Ohio Business Development

Executive MBA Programs

 

They may seem like a brainchild of the 1980s, but executive MBA (EMBA) programs were actually born during World War II; the first was launched at the University of Chicago in 1943. And according to survey results released by the Executive MBA Council in October 2009, the programs have actually increased in popularity during the economic downturn. An announcement made by the organization stated that the average number of applications to its members' EMBA programs rose from 83.8 in 2008 to 92.6 in 2009. The acceptance rate was unchanged at 63%.
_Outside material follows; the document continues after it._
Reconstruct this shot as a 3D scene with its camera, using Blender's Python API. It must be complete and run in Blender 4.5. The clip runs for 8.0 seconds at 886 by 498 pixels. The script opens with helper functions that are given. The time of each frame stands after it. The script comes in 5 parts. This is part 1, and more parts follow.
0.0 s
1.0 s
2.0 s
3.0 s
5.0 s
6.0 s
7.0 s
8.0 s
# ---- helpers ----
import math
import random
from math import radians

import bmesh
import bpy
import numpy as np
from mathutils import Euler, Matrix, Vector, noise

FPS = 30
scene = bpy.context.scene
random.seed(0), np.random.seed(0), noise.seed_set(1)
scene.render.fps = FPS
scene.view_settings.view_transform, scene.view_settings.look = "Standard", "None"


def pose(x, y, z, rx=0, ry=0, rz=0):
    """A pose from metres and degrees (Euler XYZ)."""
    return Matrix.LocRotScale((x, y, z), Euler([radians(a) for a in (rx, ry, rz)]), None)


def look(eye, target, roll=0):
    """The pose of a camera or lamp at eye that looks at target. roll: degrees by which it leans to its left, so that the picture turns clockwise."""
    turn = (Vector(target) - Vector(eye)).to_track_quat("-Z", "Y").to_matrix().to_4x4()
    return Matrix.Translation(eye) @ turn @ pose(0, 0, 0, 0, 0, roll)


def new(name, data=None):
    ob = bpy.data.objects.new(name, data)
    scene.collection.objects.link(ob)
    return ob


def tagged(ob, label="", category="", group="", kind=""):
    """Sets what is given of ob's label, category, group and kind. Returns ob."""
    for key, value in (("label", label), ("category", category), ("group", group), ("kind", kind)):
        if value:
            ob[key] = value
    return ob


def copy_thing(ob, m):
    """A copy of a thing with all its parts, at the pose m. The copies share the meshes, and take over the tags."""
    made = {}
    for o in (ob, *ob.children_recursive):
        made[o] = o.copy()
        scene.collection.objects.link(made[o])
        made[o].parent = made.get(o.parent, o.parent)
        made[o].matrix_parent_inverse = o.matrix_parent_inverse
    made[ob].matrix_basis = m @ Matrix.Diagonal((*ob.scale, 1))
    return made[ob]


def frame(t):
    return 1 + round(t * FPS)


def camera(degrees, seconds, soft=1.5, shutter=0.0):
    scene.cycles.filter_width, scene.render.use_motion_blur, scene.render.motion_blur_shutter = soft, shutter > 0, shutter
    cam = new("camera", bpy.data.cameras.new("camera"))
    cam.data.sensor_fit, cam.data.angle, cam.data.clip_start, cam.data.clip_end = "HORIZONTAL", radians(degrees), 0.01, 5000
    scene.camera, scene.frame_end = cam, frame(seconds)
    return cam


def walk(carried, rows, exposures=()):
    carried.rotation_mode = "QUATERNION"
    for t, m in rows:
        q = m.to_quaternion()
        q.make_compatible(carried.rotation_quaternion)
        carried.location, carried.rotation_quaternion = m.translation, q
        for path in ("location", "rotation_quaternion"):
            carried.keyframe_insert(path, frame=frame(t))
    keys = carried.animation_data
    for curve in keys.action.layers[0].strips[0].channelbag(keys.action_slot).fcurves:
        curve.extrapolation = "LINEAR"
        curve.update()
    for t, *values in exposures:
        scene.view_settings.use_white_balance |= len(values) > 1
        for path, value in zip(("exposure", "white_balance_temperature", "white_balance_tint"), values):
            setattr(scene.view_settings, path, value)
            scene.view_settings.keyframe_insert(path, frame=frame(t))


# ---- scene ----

Like standard MBA programs, EMBAs include a core curriculum of finance, accounting, and marketing. "It's quite heavy," says Michael Desiderio, executive director of the EMBA Council, whose members include more than 200 educational institutions that administer 300 EMBA programs worldwide. "There's going to be a lot of qualitative analysis, finance, and accounting, and on the operations side, as well, that you're going to either need to be comfortable with coming in or get comfortable with along the way."

But the EMBA course of study places a stronger focus on leadership, communications, people management, organizational behavior, and ethics, Desiderio says. "That soft stuff is really the hard stuff. EMBA programs try to give you what I call a strategic view of the enterprise. If you go into an EMBA program, there's no way you'll come out thinking the same."

The programs are designed to challenge participants' thinking by exposing them to peers with diverse backgrounds and business experiences, he adds. "It's the richness of the discussions in the classrooms. Sometimes you can get very narrow in your view of how you solve problems, because that's the business you're in, it's the industry you're in. You learn to think about and solve business problems differently."

That focus on peer exchange also translates to a more selective application screening process. An applicant who has an undergraduate degree and has been in the workforce for three years would have to demonstrate exceptional qualifications to gain entry. "There are exceptions: you've started your own company, you're generating all kinds of revenue, or you're managing a business," Desiderio says, but without that kind of track record, "most programs won't look at you." Executive MBAs are designed for managers, executives or aspiring executives who have substantive work experience and substantive work responsibilities.

The EMBA has a search function linked from its home page that's designed to help prospective candidates research and select the EMBA programs best suited to their specifications. The website also features a directory of EMBA programs.